SHORT PROBLEM => Copy the records that follow exactly as written, but not their pictures.
▼
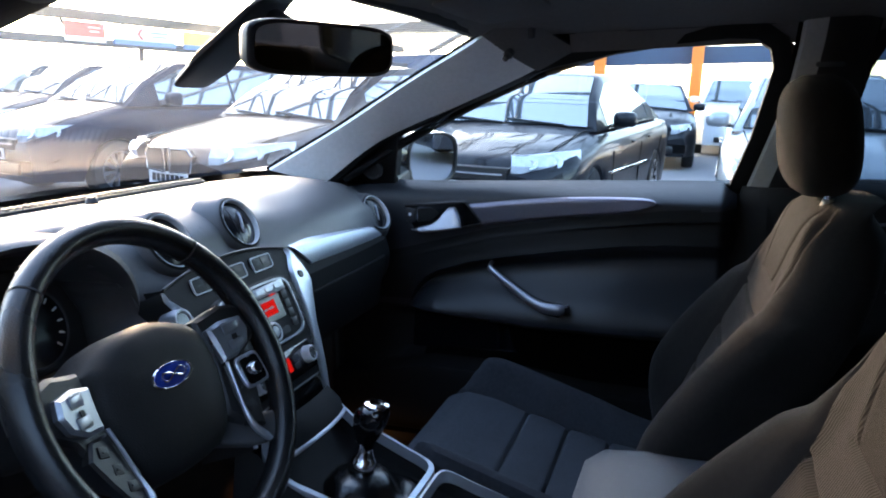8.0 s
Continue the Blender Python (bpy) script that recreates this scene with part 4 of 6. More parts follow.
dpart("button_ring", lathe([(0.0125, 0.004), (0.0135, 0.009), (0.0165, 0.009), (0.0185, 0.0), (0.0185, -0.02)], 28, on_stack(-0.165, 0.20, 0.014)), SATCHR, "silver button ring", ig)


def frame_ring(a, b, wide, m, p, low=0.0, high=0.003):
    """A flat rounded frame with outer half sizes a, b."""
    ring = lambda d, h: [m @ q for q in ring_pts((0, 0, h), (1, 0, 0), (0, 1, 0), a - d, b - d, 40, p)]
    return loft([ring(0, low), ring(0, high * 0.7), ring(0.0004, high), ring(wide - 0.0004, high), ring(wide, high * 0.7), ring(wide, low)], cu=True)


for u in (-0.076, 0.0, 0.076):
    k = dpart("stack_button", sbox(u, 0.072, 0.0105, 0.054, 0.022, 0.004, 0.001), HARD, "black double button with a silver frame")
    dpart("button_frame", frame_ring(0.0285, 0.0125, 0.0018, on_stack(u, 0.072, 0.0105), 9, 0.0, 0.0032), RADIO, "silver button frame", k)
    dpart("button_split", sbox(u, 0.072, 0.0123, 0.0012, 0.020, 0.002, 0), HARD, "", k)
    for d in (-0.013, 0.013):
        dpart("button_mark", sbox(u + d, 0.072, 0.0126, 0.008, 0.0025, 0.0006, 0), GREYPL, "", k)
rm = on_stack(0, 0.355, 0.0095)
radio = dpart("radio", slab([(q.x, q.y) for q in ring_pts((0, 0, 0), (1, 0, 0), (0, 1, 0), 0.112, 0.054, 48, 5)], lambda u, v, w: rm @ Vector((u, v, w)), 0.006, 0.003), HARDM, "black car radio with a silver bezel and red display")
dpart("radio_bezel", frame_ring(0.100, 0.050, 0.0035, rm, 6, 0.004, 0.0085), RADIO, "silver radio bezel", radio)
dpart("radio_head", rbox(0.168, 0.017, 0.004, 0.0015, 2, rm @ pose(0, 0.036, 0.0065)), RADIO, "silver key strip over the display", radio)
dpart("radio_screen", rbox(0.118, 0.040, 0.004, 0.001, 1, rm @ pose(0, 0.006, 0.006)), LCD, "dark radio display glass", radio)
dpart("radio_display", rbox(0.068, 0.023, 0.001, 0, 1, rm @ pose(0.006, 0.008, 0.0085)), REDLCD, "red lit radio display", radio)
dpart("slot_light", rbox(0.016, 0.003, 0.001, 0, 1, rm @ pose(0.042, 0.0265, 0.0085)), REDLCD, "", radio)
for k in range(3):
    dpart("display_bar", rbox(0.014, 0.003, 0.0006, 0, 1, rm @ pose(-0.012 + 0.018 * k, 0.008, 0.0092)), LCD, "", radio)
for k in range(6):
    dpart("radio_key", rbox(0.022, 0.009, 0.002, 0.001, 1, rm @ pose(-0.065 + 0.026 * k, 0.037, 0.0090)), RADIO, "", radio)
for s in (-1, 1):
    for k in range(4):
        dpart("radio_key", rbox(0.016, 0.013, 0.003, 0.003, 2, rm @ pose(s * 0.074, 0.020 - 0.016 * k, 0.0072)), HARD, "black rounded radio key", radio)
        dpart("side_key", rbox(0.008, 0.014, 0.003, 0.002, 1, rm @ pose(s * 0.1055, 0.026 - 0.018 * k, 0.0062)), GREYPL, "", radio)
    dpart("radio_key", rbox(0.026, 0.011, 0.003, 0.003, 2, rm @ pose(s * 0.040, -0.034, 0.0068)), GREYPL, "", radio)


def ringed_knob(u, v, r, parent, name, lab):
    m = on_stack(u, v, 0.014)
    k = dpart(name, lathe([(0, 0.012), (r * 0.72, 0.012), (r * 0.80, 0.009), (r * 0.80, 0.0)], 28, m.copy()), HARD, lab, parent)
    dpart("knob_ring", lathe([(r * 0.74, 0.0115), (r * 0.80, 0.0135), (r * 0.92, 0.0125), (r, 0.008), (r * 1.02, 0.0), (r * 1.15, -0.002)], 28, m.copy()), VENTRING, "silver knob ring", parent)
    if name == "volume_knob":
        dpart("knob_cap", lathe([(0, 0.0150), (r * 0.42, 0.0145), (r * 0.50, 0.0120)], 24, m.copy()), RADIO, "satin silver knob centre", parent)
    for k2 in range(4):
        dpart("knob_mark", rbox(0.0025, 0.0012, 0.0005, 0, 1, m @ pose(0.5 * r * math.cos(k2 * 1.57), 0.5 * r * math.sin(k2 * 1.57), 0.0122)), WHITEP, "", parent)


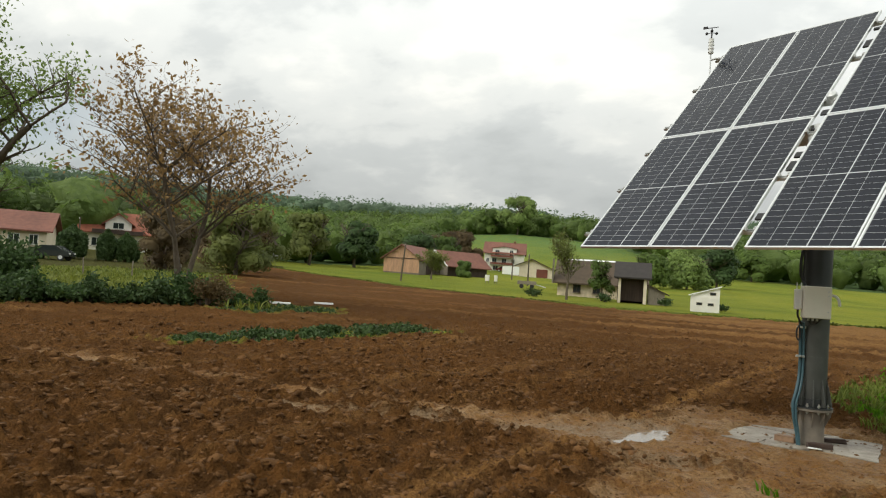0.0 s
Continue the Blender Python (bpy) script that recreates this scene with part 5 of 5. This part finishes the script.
▲
WRITTEN SOLUTION =>
8.0 s
Continue the Blender Python (bpy) script that recreates this scene with part 4 of 6. More parts follow.
dpart("button_ring", lathe([(0.0125, 0.004), (0.0135, 0.009), (0.0165, 0.009), (0.0185, 0.0), (0.0185, -0.02)], 28, on_stack(-0.165, 0.20, 0.014)), SATCHR, "silver button ring", ig)


def frame_ring(a, b, wide, m, p, low=0.0, high=0.003):
    """A flat rounded frame with outer half sizes a, b."""
    ring = lambda d, h: [m @ q for q in ring_pts((0, 0, h), (1, 0, 0), (0, 1, 0), a - d, b - d, 40, p)]
    return loft([ring(0, low), ring(0, high * 0.7), ring(0.0004, high), ring(wide - 0.0004, high), ring(wide, high * 0.7), ring(wide, low)], cu=True)


for u in (-0.076, 0.0, 0.076):
    k = dpart("stack_button", sbox(u, 0.072, 0.0105, 0.054, 0.022, 0.004, 0.001), HARD, "black double button with a silver frame")
    dpart("button_frame", frame_ring(0.0285, 0.0125, 0.0018, on_stack(u, 0.072, 0.0105), 9, 0.0, 0.0032), RADIO, "silver button frame", k)
    dpart("button_split", sbox(u, 0.072, 0.0123, 0.0012, 0.020, 0.002, 0), HARD, "", k)
    for d in (-0.013, 0.013):
        dpart("button_mark", sbox(u + d, 0.072, 0.0126, 0.008, 0.0025, 0.0006, 0), GREYPL, "", k)
rm = on_stack(0, 0.355, 0.0095)
radio = dpart("radio", slab([(q.x, q.y) for q in ring_pts((0, 0, 0), (1, 0, 0), (0, 1, 0), 0.112, 0.054, 48, 5)], lambda u, v, w: rm @ Vector((u, v, w)), 0.006, 0.003), HARDM, "black car radio with a silver bezel and red display")
dpart("radio_bezel", frame_ring(0.100, 0.050, 0.0035, rm, 6, 0.004, 0.0085), RADIO, "silver radio bezel", radio)
dpart("radio_head", rbox(0.168, 0.017, 0.004, 0.0015, 2, rm @ pose(0, 0.036, 0.0065)), RADIO, "silver key strip over the display", radio)
dpart("radio_screen", rbox(0.118, 0.040, 0.004, 0.001, 1, rm @ pose(0, 0.006, 0.006)), LCD, "dark radio display glass", radio)
dpart("radio_display", rbox(0.068, 0.023, 0.001, 0, 1, rm @ pose(0.006, 0.008, 0.0085)), REDLCD, "red lit radio display", radio)
dpart("slot_light", rbox(0.016, 0.003, 0.001, 0, 1, rm @ pose(0.042, 0.0265, 0.0085)), REDLCD, "", radio)
for k in range(3):
    dpart("display_bar", rbox(0.014, 0.003, 0.0006, 0, 1, rm @ pose(-0.012 + 0.018 * k, 0.008, 0.0092)), LCD, "", radio)
for k in range(6):
    dpart("radio_key", rbox(0.022, 0.009, 0.002, 0.001, 1, rm @ pose(-0.065 + 0.026 * k, 0.037, 0.0090)), RADIO, "", radio)
for s in (-1, 1):
    for k in range(4):
        dpart("radio_key", rbox(0.016, 0.013, 0.003, 0.003, 2, rm @ pose(s * 0.074, 0.020 - 0.016 * k, 0.0072)), HARD, "black rounded radio key", radio)
        dpart("side_key", rbox(0.008, 0.014, 0.003, 0.002, 1, rm @ pose(s * 0.1055, 0.026 - 0.018 * k, 0.0062)), GREYPL, "", radio)
    dpart("radio_key", rbox(0.026, 0.011, 0.003, 0.003, 2, rm @ pose(s * 0.040, -0.034, 0.0068)), GREYPL, "", radio)


def ringed_knob(u, v, r, parent, name, lab):
    m = on_stack(u, v, 0.014)
    k = dpart(name, lathe([(0, 0.012), (r * 0.72, 0.012), (r * 0.80, 0.009), (r * 0.80, 0.0)], 28, m.copy()), HARD, lab, parent)
    dpart("knob_ring", lathe([(r * 0.74, 0.0115), (r * 0.80, 0.0135), (r * 0.92, 0.0125), (r, 0.008), (r * 1.02, 0.0), (r * 1.15, -0.002)], 28, m.copy()), VENTRING, "silver knob ring", parent)
    if name == "volume_knob":
        dpart("knob_cap", lathe([(0, 0.0150), (r * 0.42, 0.0145), (r * 0.50, 0.0120)], 24, m.copy()), RADIO, "satin silver knob centre", parent)
    for k2 in range(4):
        dpart("knob_mark", rbox(0.0025, 0.0012, 0.0005, 0, 1, m @ pose(0.5 * r * math.cos(k2 * 1.57), 0.5 * r * math.sin(k2 * 1.57), 0.0122)), WHITEP, "", parent)


0.0 s
Continue the Blender Python (bpy) script that recreates this scene with part 5 of 5. This part finishes the script.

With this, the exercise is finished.